Route priority is affected during VPN tunnel endpoint updates.

On a Site-to-Site VPN connection, AWS selects one of the two redundant tunnels as the primary egress path. This selection may change at times, and we strongly recommend that you configure both tunnels for high availability, and allow asymmetric routing.

For a virtual private gateway, one tunnel across all Site-to-Site VPN connections on the gateway will be selected. To use more than one tunnel, we recommend exploring Equal Cost Multipath (ECMP), which is supported for Site-to-Site VPN connections on a transit gateway. For more information, see Transit gateways in Amazon VPC Transit Gateways. ECMP is not supported for Site-to-Site VPN connections on a virtual private gateway.

For Site-to-Site VPN connections that use BGP, the primary tunnel can be identified by the multi-exit discriminator (MED) value.
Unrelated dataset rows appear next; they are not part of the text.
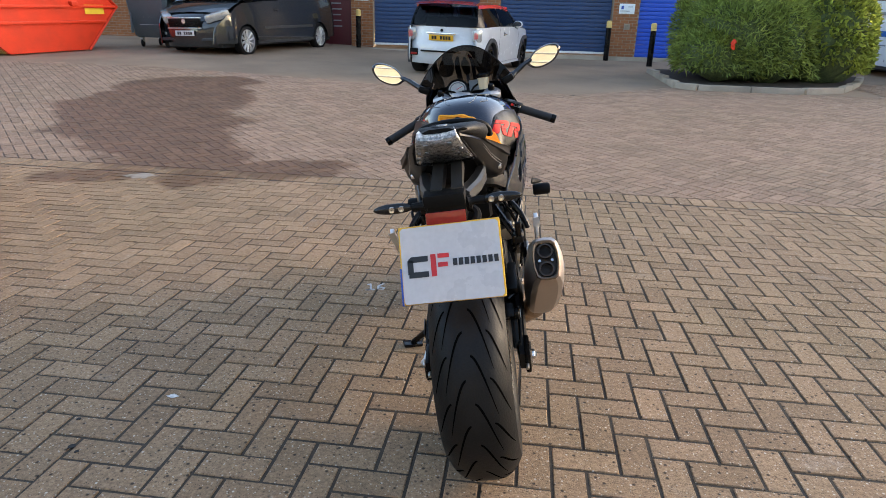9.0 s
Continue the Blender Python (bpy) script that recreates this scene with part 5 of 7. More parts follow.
# swingarm, axle blocks, chain
for s in (1, -1):
    arm = bmesh.new()
    rings = []
    for v, w, h, t, x in ((-0.03, 0.322, 0.022, 0.012, 0.128), (0.05, 0.335, 0.038, 0.016, 0.126), (0.14, 0.365, 0.050, 0.020, 0.124), (0.26, 0.395, 0.055, 0.024, 0.120), (0.38, 0.43, 0.05, 0.028, 0.112), (0.50, 0.46, 0.045, 0.032, 0.10)) if s > 0 else ((-0.03, 0.310, 0.024, 0.012, 0.140), (0.05, 0.305, 0.060, 0.016, 0.140), (0.14, 0.318, 0.085, 0.020, 0.138), (0.26, 0.355, 0.105, 0.024, 0.130), (0.38, 0.395, 0.110, 0.028, 0.118), (0.50, 0.42, 0.100, 0.032, 0.10)):
        rings.append([(s * (x + a * t), v, w + b * h) for a, b in ((-1, -0.7), (-0.7, -1), (0.7, -1), (1, -0.7), (1, 0.7), (0.7, 1), (-0.7, 1), (-1, 0.7))])
    loft(rings, arm)
    box((0.045, 0.13, 0.03), (s * 0.11, 0.22, 0.475), (20, 0, 0), 0.01, arm)
    tube(spline([(s * 0.12, 0.10, 0.385), (s * 0.118, 0.22, 0.455), (s * 0.10, 0.38, 0.50)], 5), 0.018, arm, 8)
    bp("swingarm", arm, "hugger_gloss" if s > 0 else "arm_black", "gloss black braced swingarm")
    blk = bp("axle_block", box((0.016, 0.086, 0.070), (s * 0.140, 0.004, 0.327), (14, 0, 0), 0.008), "black_satin", "black axle adjuster block")
    frame_cut = panel([(-0.026, 0.301), (0.026, 0.301), (0.026, 0.353), (-0.026, 0.353)], lambda v, w: 0.152, 0.006, 0.02, holes=[[(-0.019, 0.308), (0.019, 0.308), (0.019, 0.346), (-0.019, 0.346)]])
    part("axle_plate", frame_cut if s > 0 else flipped(frame_cut), M["silver"], blk, "square silver axle plate")
    part("axle_nut", cyl(0.014, 0.016, (s * 0.153, 0.0, 0.327), seg=6, bevel=0.002), M["silver"], blk, "silver axle nut")
    part("axle_end", cyl(0.008, 0.022, (s * 0.154, 0.0, 0.327), seg=16), M["steel"], blk)
    adj = tube([(s * 0.137, -0.055, 0.312), (s * 0.137, -0.02, 0.32)], 0.005, seg=8)
    bp("adjuster_bolt", adj, "steel")
spr = revolve([(0.05, -0.004), (0.098, -0.004), (0.104, 0.0), (0.098, 0.004), (0.05, 0.004)], 45, pose(-0.098, 0, 0.325), closed=True)
bp("sprocket", spr, "black_satin", "black rear chain sprocket")
ch = bmesh.new()
loop = []
for i in range(26):
    f = i / 25
    loop.append((-0.098, 0.02 + 0.50 * f, 0.427 + (0.48 - 0.427) * f))
for i in range(26):
    f = i / 25
    loop.append((-0.098, 0.52 - 0.50 * f, 0.415 - (0.415 - 0.225) * f))
for i in range(22):
    a = math.pi * 1.5 - i / 21 * math.pi
    loop.append((-0.098, -0.02 + 0.102 * math.cos(a) * 1.0, 0.325 + 0.102 * math.sin(a)))
for i, p in enumerate(loop):
    q = loop[(i + 1) % len(loop)]
    ang = math.degrees(math.atan2(q[2] - p[2], q[1] - p[1]))
    box((0.016 if i % 2 else 0.012, 0.017, 0.011), p, (ang, 0, 0), 0.003, ch, 1)
tagged(bp("chain", ch, "chain"), "steel drive chain", kind="stuff")
guard = panel([(0.19, 0.478), (0.12, 0.494), (0.0, 0.474), (-0.105, 0.452), (-0.08, 0.425), (0.05, 0.428), (0.165, 0.40)], lambda v, w: -0.112, 0.006, 0.05, edge=0.0015)
gd = bp("chain_guard", guard, "guard_slate", "dark grey chain guard blade")
part("guard_arm", box((0.010, 0.12, 0.022), (-0.118, 0.075, 0.405), (-12, 0, 0), 0.004), M["black_satin"], gd)
plate2 = panel([(0.133, 0.322), (0.218, 0.346), (0.150, 0.398), (0.098, 0.372)], lambda v, w: -0.1605, 0.002, 0.05)
bp("data_sticker", plate2, "ink_dim", "small grey data sticker")

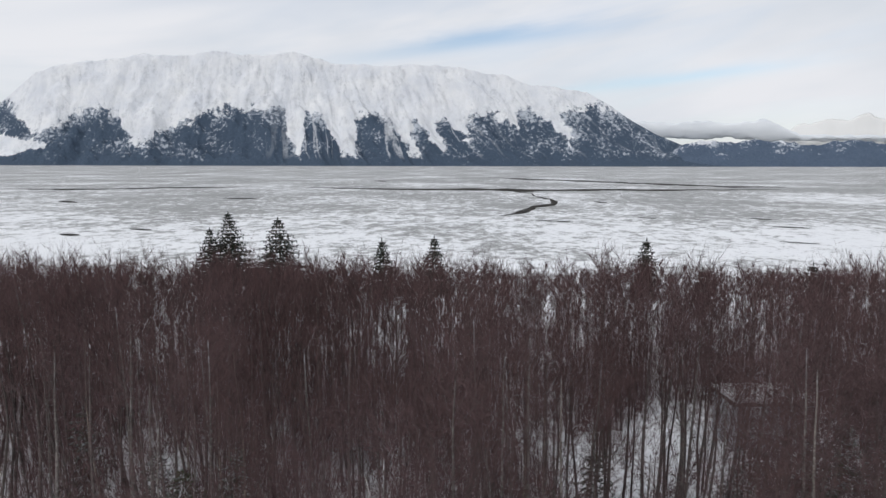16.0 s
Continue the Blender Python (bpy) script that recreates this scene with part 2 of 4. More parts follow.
def snow_ground_material():
    m, nt, bsdf = shader("snow_ground", 0.6)
    geo = nt.nodes.new("ShaderNodeNewGeometry")
    sep = nt.nodes.new("ShaderNodeSeparateXYZ")
    nt.links.new(geo.outputs["Position"], sep.inputs[0])
    col = ramp_of(nt, noise_tex(nt, 0.8, 4), [(0.3, (0.81, 0.82, 0.84)), (0.7, (0.89, 0.895, 0.90))])
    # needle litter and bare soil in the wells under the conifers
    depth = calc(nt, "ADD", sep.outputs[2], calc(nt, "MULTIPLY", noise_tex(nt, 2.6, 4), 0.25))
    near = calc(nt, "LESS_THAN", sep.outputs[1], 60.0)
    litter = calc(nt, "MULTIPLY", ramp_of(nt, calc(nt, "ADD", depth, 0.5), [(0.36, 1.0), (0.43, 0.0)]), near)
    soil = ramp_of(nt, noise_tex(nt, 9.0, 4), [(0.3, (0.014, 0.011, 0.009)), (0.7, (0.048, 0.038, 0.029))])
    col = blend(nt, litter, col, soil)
    # fallen bark flakes and needles, thin on the snow
    flecks = calc(nt, "MULTIPLY", ramp_of(nt, noise_tex(nt, 16.0, 5, 0.75), [(0.68, 0.0), (0.72, 0.5)]), near)
    col = blend(nt, flecks, col, (0.16, 0.12, 0.09))
    # the tidal flats: wind-packed snow with dead sedge showing through in streaks
    flats = ramp_of(nt, calc(nt, "DIVIDE", sep.outputs[1], 400.0), [(0.20, 0.0), (0.24, 1.0)])
    sedge = noise_tex(nt, 0.27, 9, 0.82, (0.85, 0.7, 1.0))
    big = noise_tex(nt, 0.013, 6, 0.66, (0.8, 0.7, 1.0))
    more = ramp_of(nt, calc(nt, "DIVIDE", sep.outputs[1], 1500.0), [(0.06, 0.01), (0.11, 0.055), (0.20, 0.115), (0.45, 0.13), (1.0, 0.135)])
    amount = calc(nt, "ADD", calc(nt, "ADD", sedge, calc(nt, "MULTIPLY", calc(nt, "SUBTRACT", big, 0.5), 0.55)), more)
    shown = calc(nt, "MULTIPLY", ramp_of(nt, amount, [(0.54, 0.0), (0.625, 0.85)]), flats)
    grass = ramp_of(nt, noise_tex(nt, 0.5, 4), [(0.3, (0.115, 0.117, 0.110)), (0.7, (0.24, 0.24, 0.23))])
    col = blend(nt, shown, col, grass)
    nt.links.new(col, bsdf.inputs["Base Color"])
    bumped(nt, bsdf, noise_tex(nt, 3.5, 6, 0.6), 0.35, 0.06)
    bsdf.inputs["Subsurface Weight"].default_value = 0.0
    return m


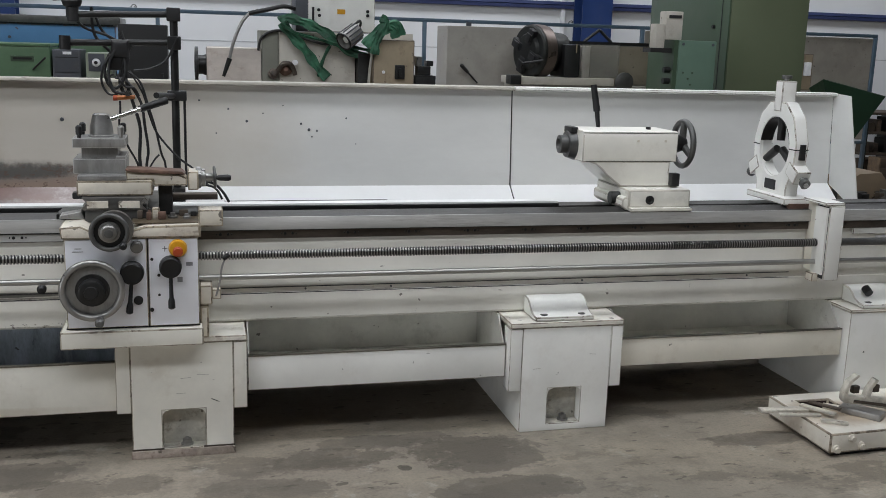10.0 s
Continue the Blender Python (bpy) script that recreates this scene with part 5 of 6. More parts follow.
# ---- steady rest: a plate across the bed with a round opening ----
steady = thing("steady_rest", "white cast steady rest with three steel fingers", "steady rest", (3.31, 3.42, 0.98))
bm = bmesh.new()
outline = [(-0.15, -0.262), (0.15, -0.262), (0.15, -0.19), (0.20, -0.11), (0.215, 0.03), (0.165, 0.155), (0.08, 0.222), (-0.08, 0.222), (-0.165, 0.155), (-0.215, 0.03), (-0.20, -0.11), (-0.15, -0.19)]
n_out, hole_r, cz = 72, 0.15, 1.265
def edge_at(a):
    d = Vector((math.cos(a), math.sin(a)))
    best = 1.0
    for p, q in zip(outline, outline[1:] + outline[:1]):
        e = Vector(q) - Vector(p)
        den = d.x * e.y - d.y * e.x
        if abs(den) > 1e-9:
            t = (p[0] * e.y - p[1] * e.x) / den
            u = (p[0] * d.y - p[1] * d.x) / den
            if t > 0 and -1e-6 <= u <= 1 + 1e-6:
                best = min(best, t)
    return best
loops = []
for x in (3.275, 3.345):
    o = [bm.verts.new((x, AXIS_Y + edge_at(2 * math.pi * k / n_out) * math.cos(2 * math.pi * k / n_out), cz + edge_at(2 * math.pi * k / n_out) * math.sin(2 * math.pi * k / n_out))) for k in range(n_out)]
    i = [bm.verts.new((x, AXIS_Y + hole_r * math.cos(2 * math.pi * k / n_out), cz + hole_r * math.sin(2 * math.pi * k / n_out))) for k in range(n_out)]
    loops.append((o, i))
for k in range(n_out):
    j = (k + 1) % n_out
    (o0, i0), (o1, i1) = loops
    bm.faces.new((o0[k], o0[j], i0[j], i0[k]))
    bm.faces.new((o1[k], i1[k], i1[j], o1[j]))
    bm.faces.new((o0[k], o1[k], o1[j], o0[j]))
    bm.faces.new((i0[k], i0[j], i1[j], i1[k]))
body = part("body", bm, WHITE_PAINT, steady, "white cast ring body", bevel=0.006)
part("bore", made(revolve, (3.29, AXIS_Y, cz), (1, 0, 0), [(0, 0.1495), (0.05, 0.1495), (0.05, 0.146), (0, 0.146), (0, 0.1495)], 48, close=False), WHITE_PAINT, steady, "white inner face")
# Shade on the upper half of the bore, put in as a dark face.
bm = made(revolve, (3.276, AXIS_Y, cz), (1, 0, 0), [(0, 0.1455), (0.068, 0.1455), (0.068, 0.143), (0, 0.143), (0, 0.1455)], 48, close=False)
bmesh.ops.delete(bm, geom=[v for v in bm.verts if v.co.z < cz + 0.012], context="VERTS")
part("bore", bm, DARK_STEEL, steady, "upper inner face coloured dark for its shade")
for a in (90, 210, 330):
    d = Vector((0, math.cos(radians(a)), math.sin(radians(a))))
    c = Vector((3.31, AXIS_Y, cz))
    part("finger", made(rod, c + d * 0.03, c + d * 0.22, 0.021, seg=14), DARK_STEEL, steady, "dark steel finger")
    bm = bmesh.new()
    box(bm, 3.272, 3.352, -0.036, 0.036, 0.175, 0.325 if a == 90 else 0.275)
    bmesh.ops.rotate(bm, verts=bm.verts, cent=(0, 0, 0), matrix=Matrix.Rotation(radians(a - 90), 3, "X"))
    bmesh.ops.translate(bm, verts=bm.verts, vec=(0, AXIS_Y, cz))
    part("finger_housing", bm, WHITE_PAINT, steady, bevel=0.006)
    k = part("adjusting_screw", made(rod, c + d * 0.27, c + d * 0.335, 0.012, seg=12), TOOL_GREY, steady)
    part("screw_head", made(rod, c + d * (0.335 if a == 90 else 0.30), c + d * (0.352 if a == 90 else 0.325), 0.026, seg=12), IRON, k)
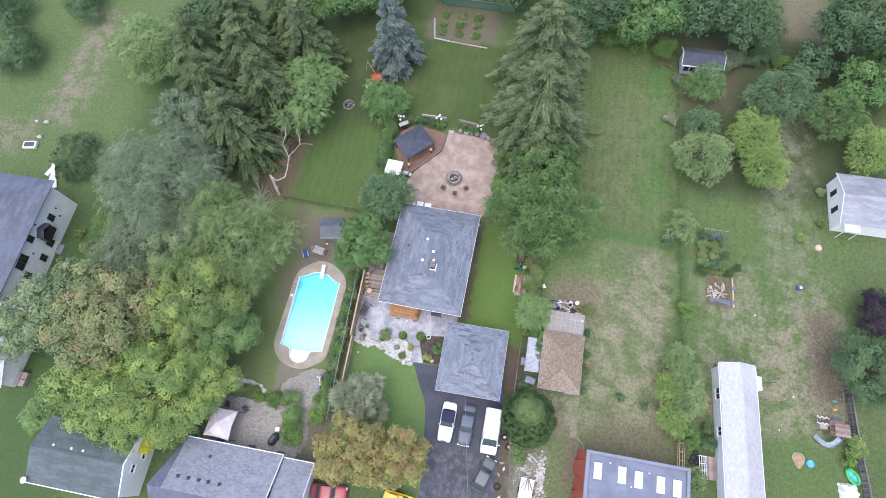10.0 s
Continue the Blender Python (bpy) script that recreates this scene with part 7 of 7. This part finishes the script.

We recommend advertising more specific BGP routes to influence routing decisions.

For Site-to-Site VPN connections that use static routing, the primary tunnel can be identified by traffic statistics or metrics.

Routing during VPN tunnel endpoint updates

A Site-to-Site VPN connection consists of two VPN tunnels between a customer gateway device and a virtual private gateway or a transit gateway. We recommend that you configure both tunnels for redundancy. From time to time, AWS also performs routine maintenance on your VPN connection, which might briefly disable one of the two tunnels of your VPN connection. For more information, see Tunnel endpoint replacement notifications.

When we perform updates on one VPN tunnel, we set a lower outbound multi-exit discriminator (MED) value on the other tunnel. If you have configured your customer gateway device to use both tunnels, your VPN connection uses the other (up) tunnel during the tunnel endpoint update process.

Note

To ensure that the up tunnel with the lower MED is preferred, ensure that your customer gateway device uses the same Weight and Local Preference values for both tunnels (Weight and Local Preference have higher priority than MED).